At the news conference, Jebali announced creation of an “independent commission of inquiry that will look into the use of violence by all parties” to determine the responsibility both for burning and damaging state institutions and for wounding protesters.
The commission of inquiry should make all necessary efforts to obtain relevant testimony from protesters and other witnesses, as well as participating security forces, Human Rights Watch said. Its conclusions and recommendations on the use of force should be in accordance with Tunisian law and with international norms, especially the United Nations Basic Principles on the Use of Force and Firearms by Law Enforcement Officials.
The UN Basic Principles on the Use of Force and Firearms provide that law enforcement officials “shall, as far as possible, apply nonviolent means before resorting to the use of force” and may use force “only if other means remain ineffective.” When the use of force is unavoidable, law enforcement officials must “exercise restraint in such use and act in proportion to the seriousness of the offence.”
Tunisia’s Law 69-4 of 24 January 24 1969, regulating public meetings, processions, parades, public gatherings, and assemblies, tightly regulates the use of firearms by law enforcement officers in articles 20 to 22. The law says they may resort to firearms only if there is no other means to defend “the places they occupy, the buildings they are protecting, or the positions or persons they are assigned to guard, or if the resistance cannot be mitigated by any means other than the use of arms.”

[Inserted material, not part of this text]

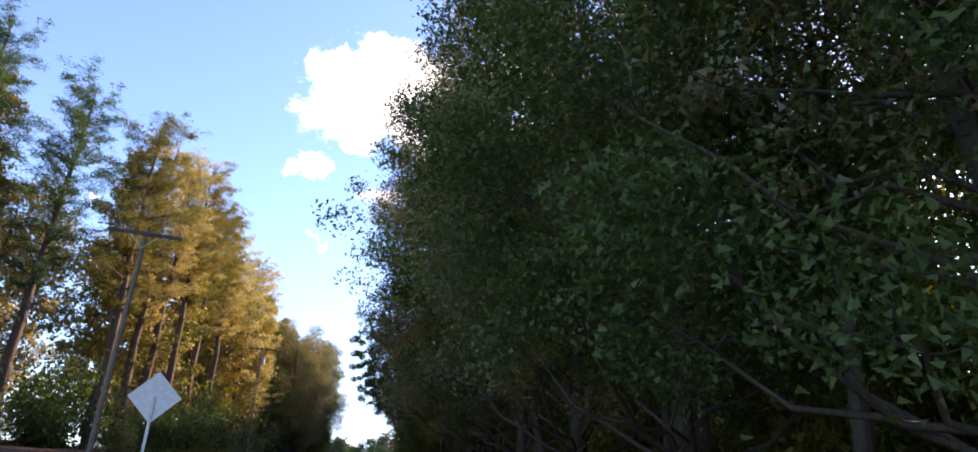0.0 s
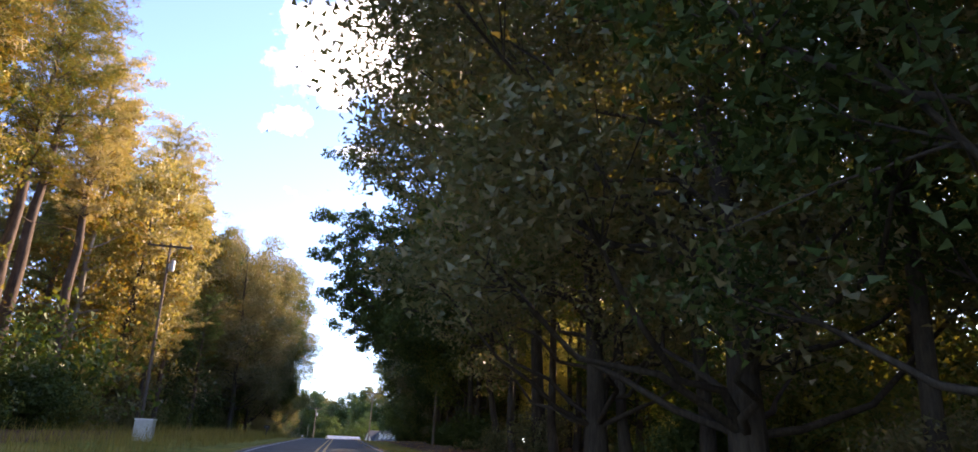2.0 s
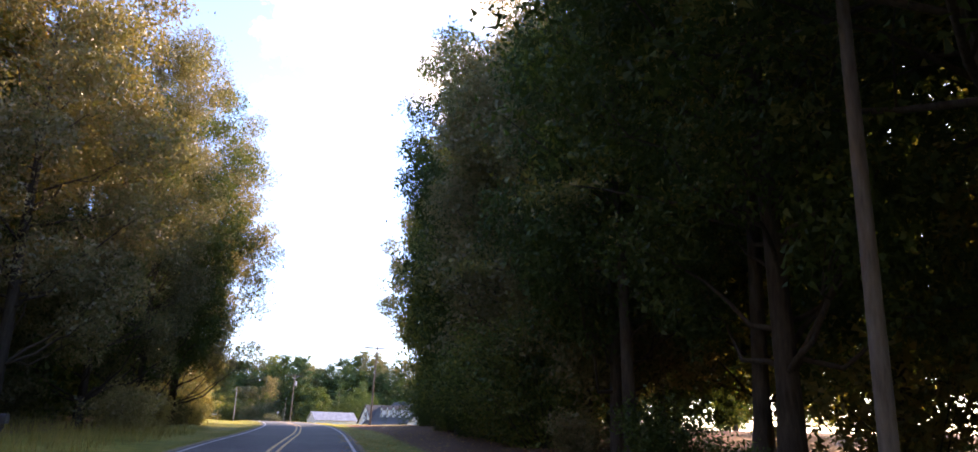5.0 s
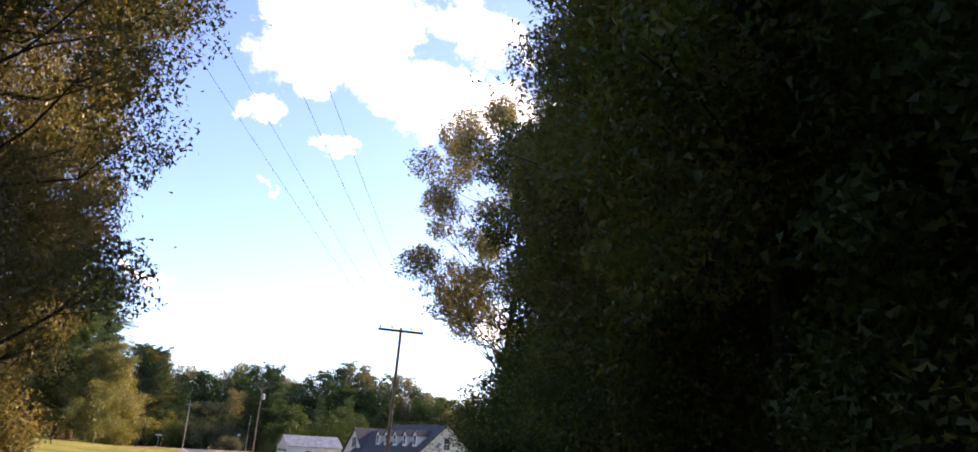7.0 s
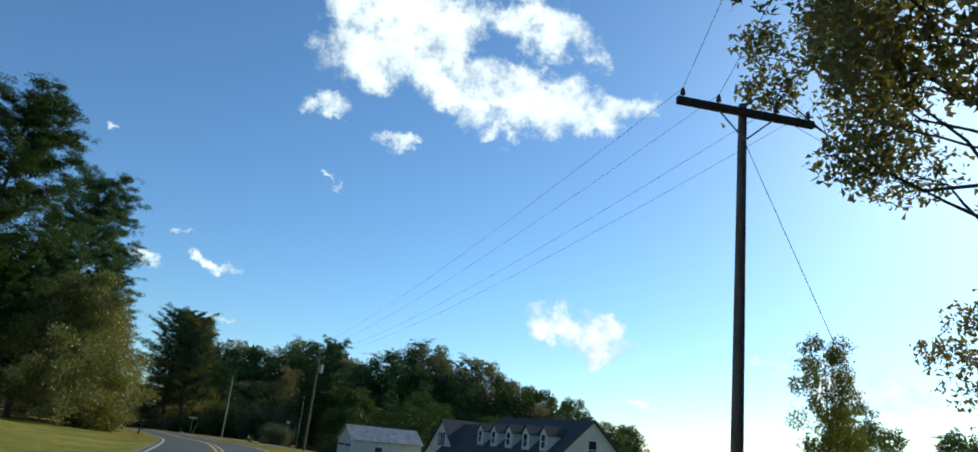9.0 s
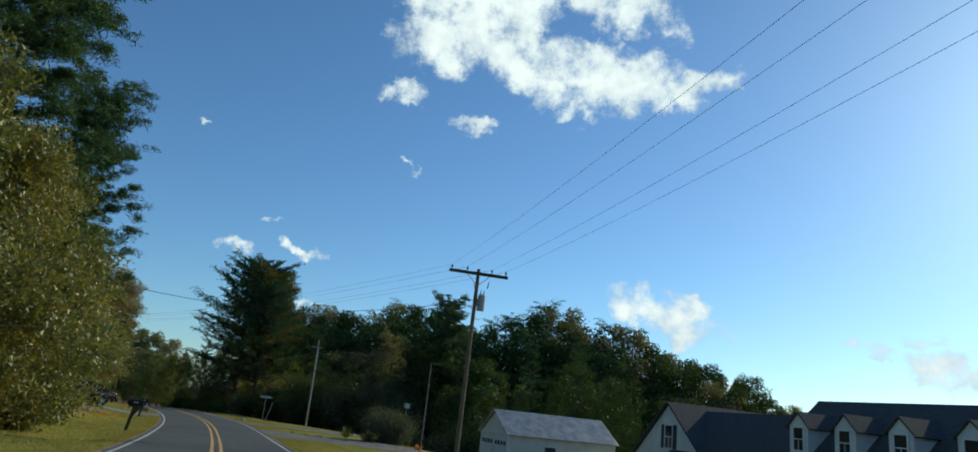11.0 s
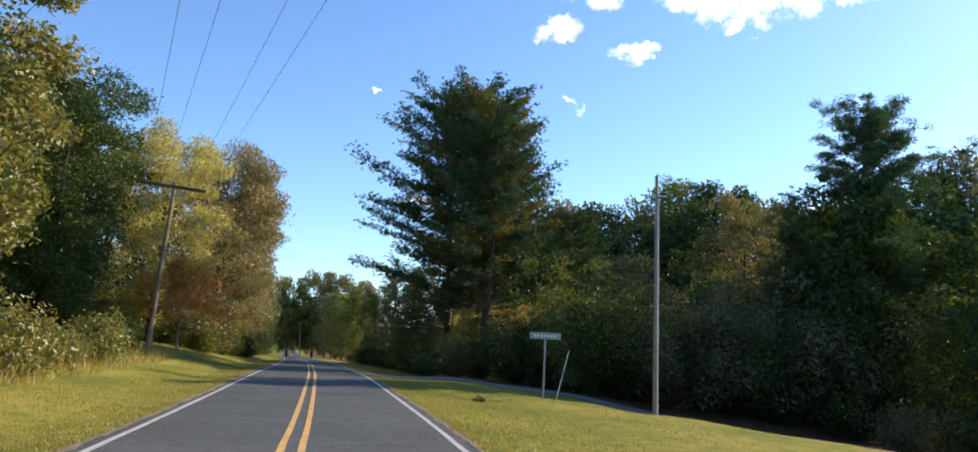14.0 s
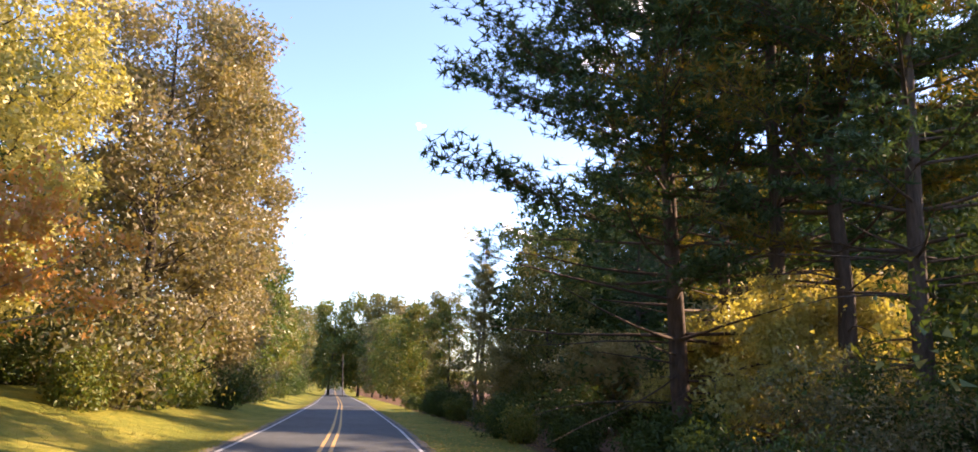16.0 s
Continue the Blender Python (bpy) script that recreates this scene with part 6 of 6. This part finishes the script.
def car(m):
    ob = thing("car", "dark maroon saloon car parked on a gravel drive", "car", m)
    # side outline of the body, nose towards +x
    low = [(-2.35, 0.42), (-2.4, 0.62), (-2.36, 0.92), (-2.2, 1.02), (-1.55, 1.06), (1.05, 1.0), (1.75, 0.9), (2.2, 0.74), (2.36, 0.55), (2.3, 0.3), (1.85, 0.24), (-1.9, 0.26)]
    bm = bmesh.new()
    ys = (-0.9, -0.84, -0.5, 0.5, 0.84, 0.9)
    cols = []
    for yv in ys:
        e = 1 - 0.035 * (abs(yv) > 0.87) - 0.0 * abs(yv)
        dz = -0.03 if abs(yv) > 0.87 else 0
        cut = 1 - 0.05 * (abs(yv) / 0.9) ** 3
        cols.append([bm.verts.new((px * cut, yv, 0.62 + (pz - 0.62) * (e - 0.04 * (abs(yv) > 0.87)) + dz)) for px, pz in low])
    n = len(low)
    for a, b in zip(cols, cols[1:]):
        for i in range(n):
            j = (i + 1) % n
            bm.faces.new((a[i], a[j], b[j], b[i]))
    bm.faces.new(cols[0]), bm.faces.new(cols[-1][::-1])
    bmesh.ops.recalc_face_normals(bm, faces=bm.faces)
    for f in bm.faces:
        f.smooth = True
    body = part("body", bm, CAR_PAINT, ob)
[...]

If the protesters “refuse to disperse” in spite of warnings, law enforcement officers are to use the following procedures to disperse them: (1) Water guns or strikes with police clubs; (2) Teargas; (3) Firing into the air; (4) Firing above the heads of the protesters; (5) Firing toward their legs.
Only if “the protesters try to achieve their goal by force despite having used all of these means,” then “the security agents will fire directly on them.”
“The information uncovered so far from Siliana suggests the police fired directly at protesters in situations in which the conditions specified under Tunisian law were not met,” Goldstein said. “Just because riot police used birdshot rather than live ammunition doesn’t exempt them from meeting those conditions because birdshot can cause serious injuries if it hits the upper body at short range.”